§ Data shown:
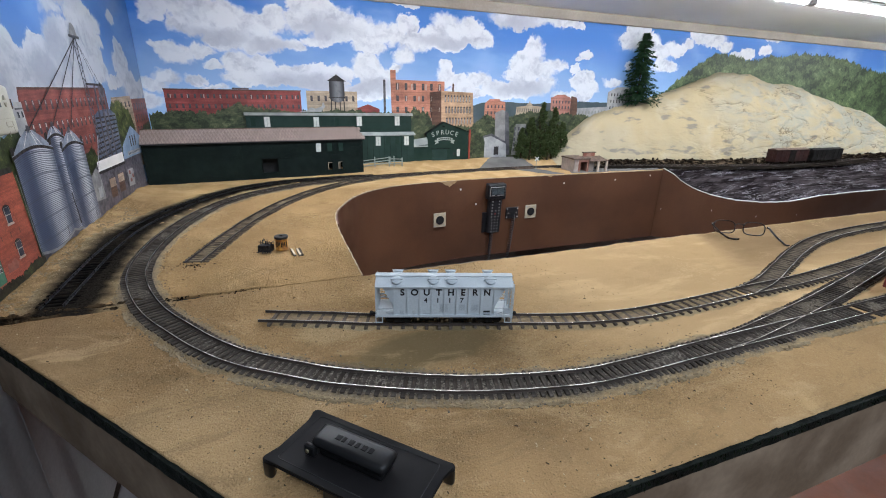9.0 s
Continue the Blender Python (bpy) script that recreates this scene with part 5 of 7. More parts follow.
track(MAIN, "curved main track with worn bright rails and grey ballast", 0.0083, M["tie"], M["rail"], M["ballast"], 0.067, jitter=1.2)
track(MAIN_FAR, "far main track along the back of the layout", 0.0095, M["tie"], M["rail_rust"], M["faint"], 0.050, jitter=1.5)
track(YARD, "black sooty yard track that ends at the section joint", 0.0118, M["tie_black"], M["rail_black"], None, tie_len=0.042, jitter=1.5, tie_w=0.0050, side_m=M["rail_black"])
bed("soot_patch", [(-0.122, 0.596)] + [(x + max(0.0, 0.013 - 0.04 * (y - 0.62)), y) for x, y in YARD], 0.116, M["soot"], None, 0.0021, 0.0002)
tagged(bpy.data.objects["soot_patch"], "black soot sprayed along the yard track", "soot", kind="structure")
track(STUB, "weathered stub track that ends in the sand", 0.0098, M["tie_brown"], M["rail_rust"], M["stub_bed"], 0.050, tie_len=0.041, jitter=2.5, tie_w=0.0037)
track(SPUR, "spur track with widely spaced grey ties", 0.0150, M["tie_pale"], M["rail"], M["faint"], 0.046, tie_len=0.036, jitter=2.5, tie_w=0.0042)
track(BRANCH_A, "branch track that curves away beside the pit", 0.0125, M["tie_pale"], M["rail_rust"], M["faint_grey"], 0.046, tie_len=0.036, jitter=2.0)
track(BRANCH_B, "straight branch track beyond the turnout", 0.0135, M["tie_pale"], M["rail_rust"], M["faint_grey"], 0.044, tie_len=0.036, jitter=2.0)
track(BRANCH_C, "diverging track that crosses between the main lines", 0.0090, M["tie"], M["rail_rust"], M["ballast_tan"], 0.052, jitter=1.2)
track(BRANCH_D, "straight main track with a red car on it", 0.0085, M["tie"], M["rail_rust"], M["ballast_tan"], 0.060, jitter=1.2)

far_bed = tagged(bed("track_bed", MAIN_FAR[3:], 0.150, M["dark_bed"], None, 0.0022, 0.0006), "dark cinder track bed below the hill", "track bed", kind="structure")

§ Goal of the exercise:
Gather all lines with the string "that" from the data.

§ Solved problem:
Continue the Blender Python (bpy) script that recreates this scene with part 5 of 7. More parts follow.
track(YARD, "black sooty yard track that ends at the section joint", 0.0118, M["tie_black"], M["rail_black"], None, tie_len=0.042, jitter=1.5, tie_w=0.0050, side_m=M["rail_black"])
track(STUB, "weathered stub track that ends in the sand", 0.0098, M["tie_brown"], M["rail_rust"], M["stub_bed"], 0.050, tie_len=0.041, jitter=2.5, tie_w=0.0037)
track(BRANCH_A, "branch track that curves away beside the pit", 0.0125, M["tie_pale"], M["rail_rust"], M["faint_grey"], 0.046, tie_len=0.036, jitter=2.0)
track(BRANCH_C, "diverging track that crosses between the main lines", 0.0090, M["tie"], M["rail_rust"], M["ballast_tan"], 0.052, jitter=1.2)